Theory of Liquid Helium Three

Abstract

The present work contains a detailed study of two types of heat-capacity anomalies present in liquid ${\mathrm{He}}^3$. One of these is the plateau formation at intermediate pressures, $p\lesssim 10$ atm. The other anomaly consists in the appearance of a flat constant-pressure heat-capacity maximum, followed by a shallow minimum, between the temperatures of 0.15 and 0.30°K, and the pressures of 10 and 30 atm, approximately. At somewhat higher pressures, over a small pressure range, only the heat-capacity maximum becomes observable.
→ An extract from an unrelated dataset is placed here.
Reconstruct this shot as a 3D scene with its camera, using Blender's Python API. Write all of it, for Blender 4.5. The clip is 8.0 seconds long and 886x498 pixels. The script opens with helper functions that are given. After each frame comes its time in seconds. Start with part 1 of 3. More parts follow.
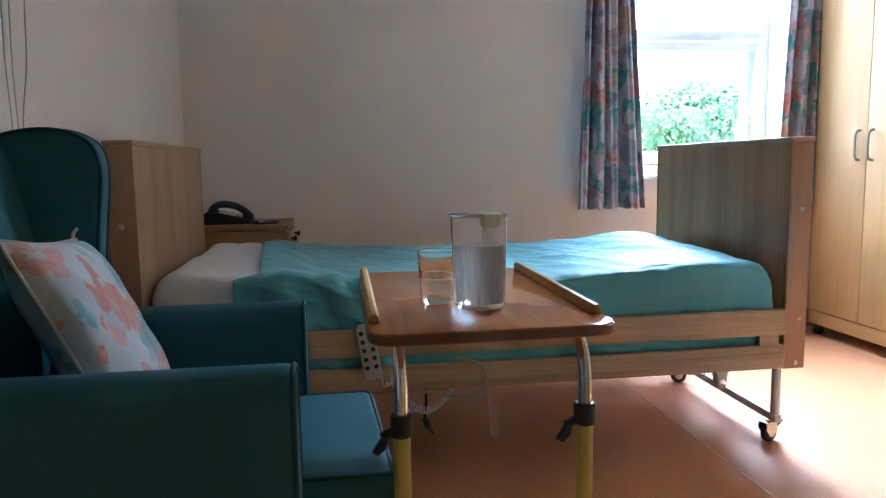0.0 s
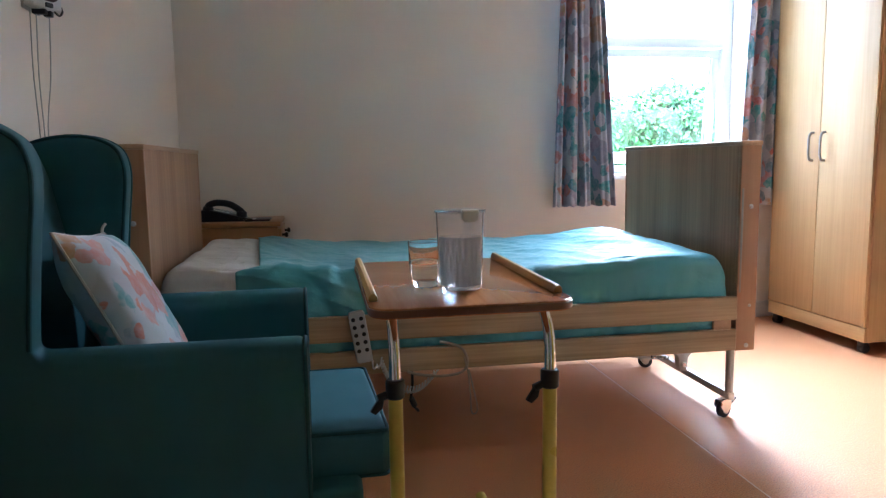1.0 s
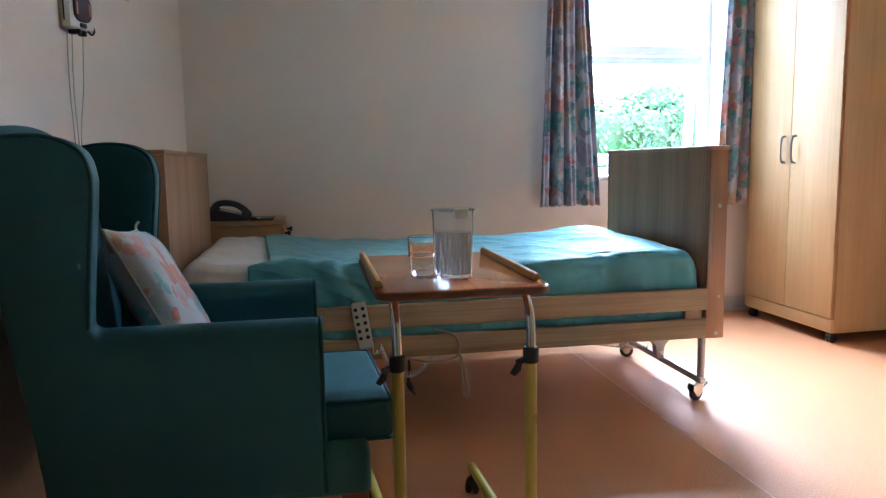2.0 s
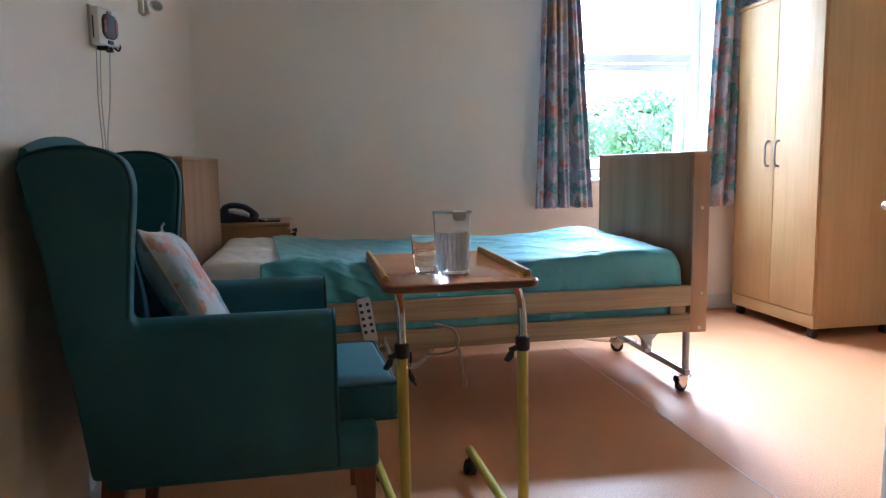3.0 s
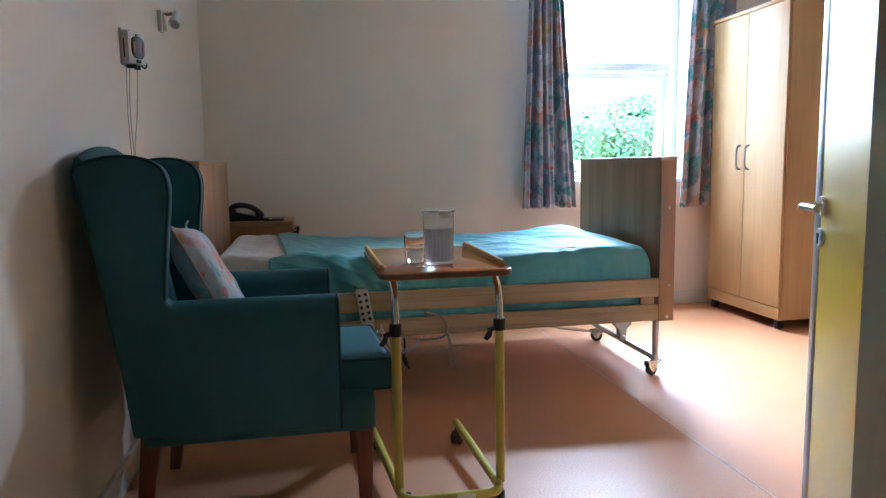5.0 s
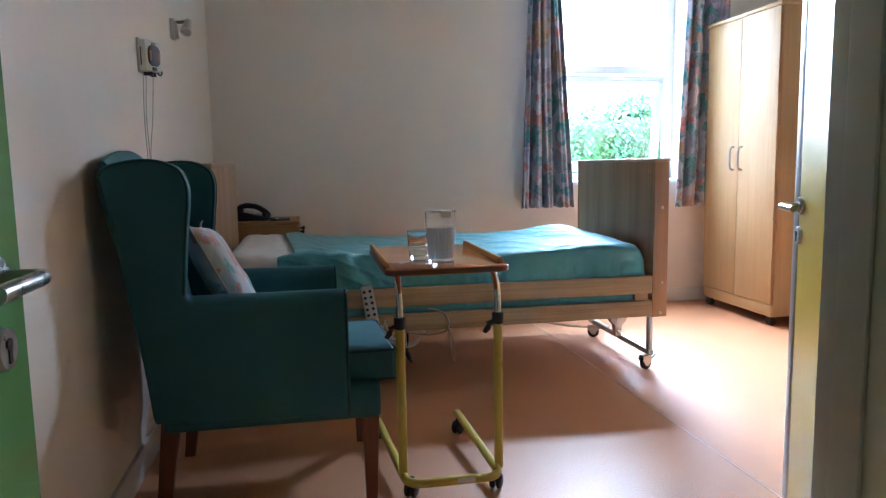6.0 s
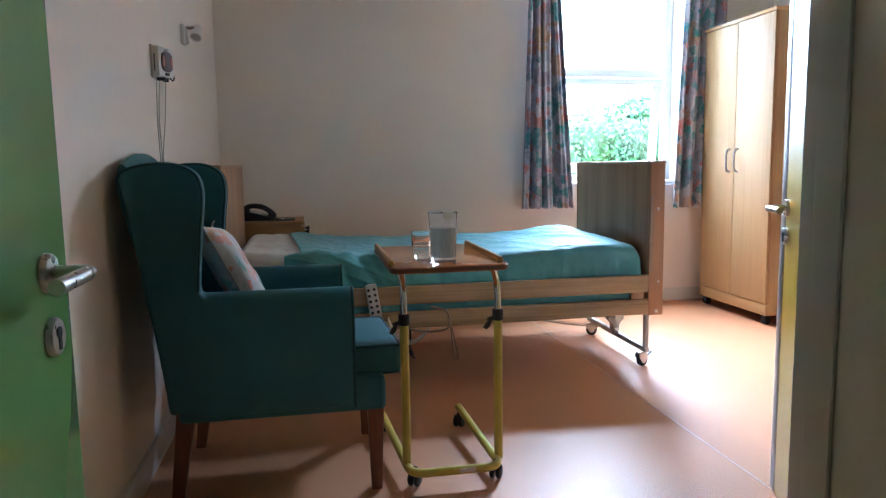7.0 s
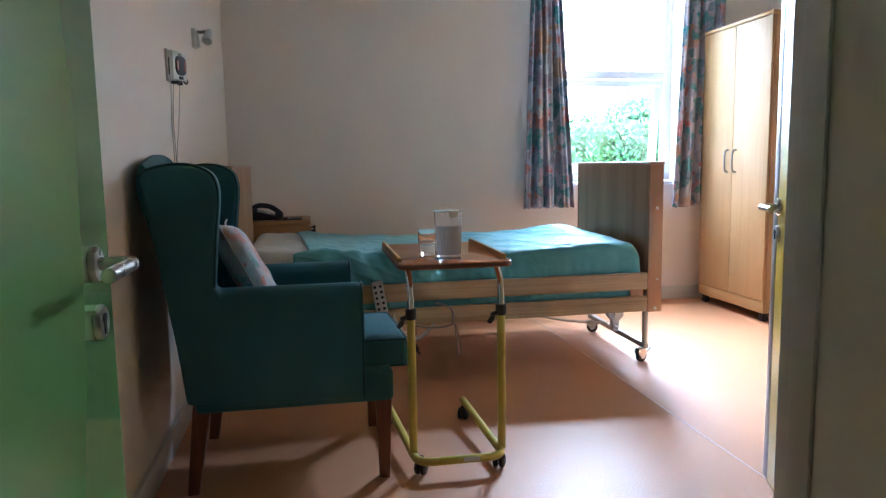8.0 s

These heat-capacity anomalies originate with the competition of the thermal excitations of the spin and nonspin degrees of freedom, within the theoretical approach advanced here. The observation of the predicted low-amplitude heat-capacity extrema in compressed liquid ${\mathrm{He}}^3$ may require heat-capacity measurements of increased accuracy, preferably at higher pressures. The problem of the heat-capacity behavior at low and very low temperatures has also been explored under a restrictive hypothesis. It will be assumed that the nature of the thermal excitations which appear in incontrovertible and independent heat-capacity data, available only at saturation and at temperatures above 0.2°K, persists on the spin and nonspin degrees of freedom down to the absolute zero. With the recently established universal character of the nuclear-paramagnetic-susceptibility ratio law of liquid ${\mathrm{He}}^3$, down to 0.05°K, the stated assumption leads one to predict that the ratio of the total heat capacity to the temperature approaches parabolically in temperature its finite limit at the absolute zero. In the present theory, deviations from this behavior require a new paramagnetic-susceptibility law at the lowest temperatures.